Taking risks

“Go big or go home.” Maine is too far away, so I decided to paint big.
Reflections, Carol L. Douglas

Yesterday’s painting sites included an early industrial site along the Brandywine River, the Masley Glove Factory in Brandywine Village. I love old mills and raceways, so I headed there.

Although Brandywine Creek looks like a sleepy, tidal river, it drops about 160 feet from its head of navigation to this point. That was enough to create good mill raceways. To the west were the fertile grain fields of Pennsylvania; just downriver are navigable channels out to the ocean. It was a perfect place to help birth the American Industrial Revolution.
Gilpin’s Mill on the Brandywine, c. 1827, attributed to Thomas Doughty. Courtesy Bryn Mawr.
By 1687, there was a grain mill on the Brandywine. In 1735, Quakers settled across the creek from Wilmington proper. By 1796, the village could grind 400,000 bushels of grain per year.

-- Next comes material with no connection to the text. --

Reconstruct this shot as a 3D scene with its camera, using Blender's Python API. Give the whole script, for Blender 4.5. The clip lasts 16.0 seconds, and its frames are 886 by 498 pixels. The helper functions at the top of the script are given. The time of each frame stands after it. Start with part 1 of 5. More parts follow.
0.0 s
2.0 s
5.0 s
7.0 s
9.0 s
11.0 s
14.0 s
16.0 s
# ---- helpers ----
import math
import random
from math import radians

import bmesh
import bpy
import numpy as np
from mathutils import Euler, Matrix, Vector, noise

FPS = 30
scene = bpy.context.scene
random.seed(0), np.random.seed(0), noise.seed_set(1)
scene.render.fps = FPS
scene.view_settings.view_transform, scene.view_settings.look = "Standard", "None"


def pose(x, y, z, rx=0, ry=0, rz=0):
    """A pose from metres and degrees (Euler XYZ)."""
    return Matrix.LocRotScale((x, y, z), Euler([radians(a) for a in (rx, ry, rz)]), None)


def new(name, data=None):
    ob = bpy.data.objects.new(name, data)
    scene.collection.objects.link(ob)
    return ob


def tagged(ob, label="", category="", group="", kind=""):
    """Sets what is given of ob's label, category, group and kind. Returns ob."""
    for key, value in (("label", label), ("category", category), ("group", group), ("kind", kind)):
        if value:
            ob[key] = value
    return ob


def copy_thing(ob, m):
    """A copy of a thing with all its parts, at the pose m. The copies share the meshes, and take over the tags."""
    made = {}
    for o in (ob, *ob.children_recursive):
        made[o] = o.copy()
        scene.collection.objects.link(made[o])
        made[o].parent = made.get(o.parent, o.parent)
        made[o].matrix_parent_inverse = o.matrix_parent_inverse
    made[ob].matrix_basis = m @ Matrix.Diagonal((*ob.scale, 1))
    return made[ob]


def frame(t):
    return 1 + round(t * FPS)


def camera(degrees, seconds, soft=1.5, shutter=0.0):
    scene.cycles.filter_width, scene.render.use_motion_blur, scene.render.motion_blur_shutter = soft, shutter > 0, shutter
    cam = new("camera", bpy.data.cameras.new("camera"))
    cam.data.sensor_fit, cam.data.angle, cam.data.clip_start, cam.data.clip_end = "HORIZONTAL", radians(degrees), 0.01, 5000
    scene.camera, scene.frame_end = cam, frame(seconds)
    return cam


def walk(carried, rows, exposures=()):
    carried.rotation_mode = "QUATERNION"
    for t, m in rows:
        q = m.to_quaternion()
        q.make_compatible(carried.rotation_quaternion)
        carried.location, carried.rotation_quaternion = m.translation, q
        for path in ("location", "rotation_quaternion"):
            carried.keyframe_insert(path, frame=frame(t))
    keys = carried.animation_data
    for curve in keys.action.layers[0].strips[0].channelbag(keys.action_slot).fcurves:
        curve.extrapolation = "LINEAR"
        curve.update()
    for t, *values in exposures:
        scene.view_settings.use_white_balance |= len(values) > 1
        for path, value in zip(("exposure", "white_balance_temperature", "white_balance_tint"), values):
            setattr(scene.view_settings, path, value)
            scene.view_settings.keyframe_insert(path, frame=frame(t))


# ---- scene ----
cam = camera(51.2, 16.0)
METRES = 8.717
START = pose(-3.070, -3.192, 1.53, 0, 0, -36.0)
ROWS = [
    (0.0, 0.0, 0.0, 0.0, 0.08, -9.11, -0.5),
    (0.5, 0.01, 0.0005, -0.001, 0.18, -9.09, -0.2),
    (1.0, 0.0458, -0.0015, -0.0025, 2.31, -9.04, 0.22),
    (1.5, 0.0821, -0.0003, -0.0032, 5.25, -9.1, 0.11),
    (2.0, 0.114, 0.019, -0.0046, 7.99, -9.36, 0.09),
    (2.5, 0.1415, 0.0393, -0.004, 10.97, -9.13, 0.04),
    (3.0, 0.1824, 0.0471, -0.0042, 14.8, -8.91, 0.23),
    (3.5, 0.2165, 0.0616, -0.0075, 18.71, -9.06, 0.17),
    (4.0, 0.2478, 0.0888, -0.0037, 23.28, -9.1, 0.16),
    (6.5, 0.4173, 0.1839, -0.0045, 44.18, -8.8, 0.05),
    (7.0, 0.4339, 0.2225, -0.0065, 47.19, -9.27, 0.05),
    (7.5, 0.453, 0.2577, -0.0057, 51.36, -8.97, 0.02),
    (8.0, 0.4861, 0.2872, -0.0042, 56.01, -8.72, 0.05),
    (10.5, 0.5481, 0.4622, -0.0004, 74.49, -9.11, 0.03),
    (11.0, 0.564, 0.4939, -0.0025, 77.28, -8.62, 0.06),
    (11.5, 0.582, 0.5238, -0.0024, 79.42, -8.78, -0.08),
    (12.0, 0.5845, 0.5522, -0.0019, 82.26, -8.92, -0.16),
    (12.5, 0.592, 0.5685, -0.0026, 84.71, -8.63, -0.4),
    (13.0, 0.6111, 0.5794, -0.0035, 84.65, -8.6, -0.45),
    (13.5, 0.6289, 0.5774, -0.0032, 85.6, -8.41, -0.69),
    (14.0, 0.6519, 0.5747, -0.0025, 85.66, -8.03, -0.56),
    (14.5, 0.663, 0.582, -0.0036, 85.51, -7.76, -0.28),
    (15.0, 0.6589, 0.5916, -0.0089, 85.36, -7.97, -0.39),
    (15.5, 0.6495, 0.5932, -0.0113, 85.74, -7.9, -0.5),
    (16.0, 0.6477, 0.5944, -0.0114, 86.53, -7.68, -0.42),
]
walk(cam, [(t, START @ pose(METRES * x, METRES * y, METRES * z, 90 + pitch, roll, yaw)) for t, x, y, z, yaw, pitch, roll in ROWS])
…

The first paper mill opened in 1787; the first cotton mill in 1795. In 1802, E.I. du Pont bought in and established his now-famous Eleutherian Mills. By 1810, he was the biggest gunpowder manufacturer in the country. E. I. du Pont de Nemours and Company would become one of the world’s largest conglomerates. It’s still the largest chemical company in the world, in the form of DowDuPont.
Of course, none of this history is visible. That’s both good news and bad news. The water is clean enough to swim in, something that wouldn’t have been possible a few decades ago. But all the beautiful old mills are gone. In some cases, their footings remain as the foundations for modern condos, which line the river on the Brandywine side.

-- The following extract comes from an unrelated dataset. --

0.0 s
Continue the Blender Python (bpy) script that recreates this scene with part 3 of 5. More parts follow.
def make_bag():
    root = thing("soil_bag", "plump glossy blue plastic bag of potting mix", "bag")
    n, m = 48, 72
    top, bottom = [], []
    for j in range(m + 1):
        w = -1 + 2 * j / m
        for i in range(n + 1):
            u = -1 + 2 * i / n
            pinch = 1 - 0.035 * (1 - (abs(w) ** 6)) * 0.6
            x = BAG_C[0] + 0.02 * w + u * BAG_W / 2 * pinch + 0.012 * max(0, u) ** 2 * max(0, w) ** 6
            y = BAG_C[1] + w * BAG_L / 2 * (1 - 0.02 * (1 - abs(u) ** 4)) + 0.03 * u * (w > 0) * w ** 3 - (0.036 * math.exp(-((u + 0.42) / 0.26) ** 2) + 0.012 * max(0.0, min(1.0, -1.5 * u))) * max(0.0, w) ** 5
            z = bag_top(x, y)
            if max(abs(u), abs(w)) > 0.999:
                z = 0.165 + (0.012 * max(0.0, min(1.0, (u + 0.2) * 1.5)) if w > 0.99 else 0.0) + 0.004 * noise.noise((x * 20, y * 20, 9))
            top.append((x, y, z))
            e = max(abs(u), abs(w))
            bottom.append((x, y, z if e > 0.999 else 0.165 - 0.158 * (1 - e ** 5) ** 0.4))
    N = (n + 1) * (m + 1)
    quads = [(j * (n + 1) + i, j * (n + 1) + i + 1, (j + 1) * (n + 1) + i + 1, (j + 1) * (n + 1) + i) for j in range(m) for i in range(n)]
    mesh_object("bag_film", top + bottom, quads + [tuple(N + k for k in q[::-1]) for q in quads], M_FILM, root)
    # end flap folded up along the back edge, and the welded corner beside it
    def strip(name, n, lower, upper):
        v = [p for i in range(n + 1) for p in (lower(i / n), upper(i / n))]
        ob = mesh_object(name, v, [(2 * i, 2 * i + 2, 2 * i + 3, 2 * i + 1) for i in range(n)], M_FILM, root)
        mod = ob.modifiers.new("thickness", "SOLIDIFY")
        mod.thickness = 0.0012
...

1905 postcard of the Dupont Gunpowder Mills, courtesy of University of Delaware. 
The loveliest building in our vicinity was the Masley glove factory, but it was around the bend from us, hidden by trees. Otherwise, there were platitudes: bridges and trees and the characteristic muddy bank of a mid-Atlantic river. While there was a pretty early twentieth century plant across the river, it was dwarfed by modern office buildings. I’ve escaped the orbit of urban skylines and won’t willingly return.
So I decided to paint the glove factory’s reflection in Brandywine Creek. There was no way such an absurdity would work on a small canvas, so I went large. The wind came up as I painted, so I didn’t capture exactly what I felt. 
Did it work? I don’t really think so, but it was more fun and more challenging than playing it safe. I’m feeling quite a bit better this morning. I can finish—if not in style, than at least with my self-respect intact.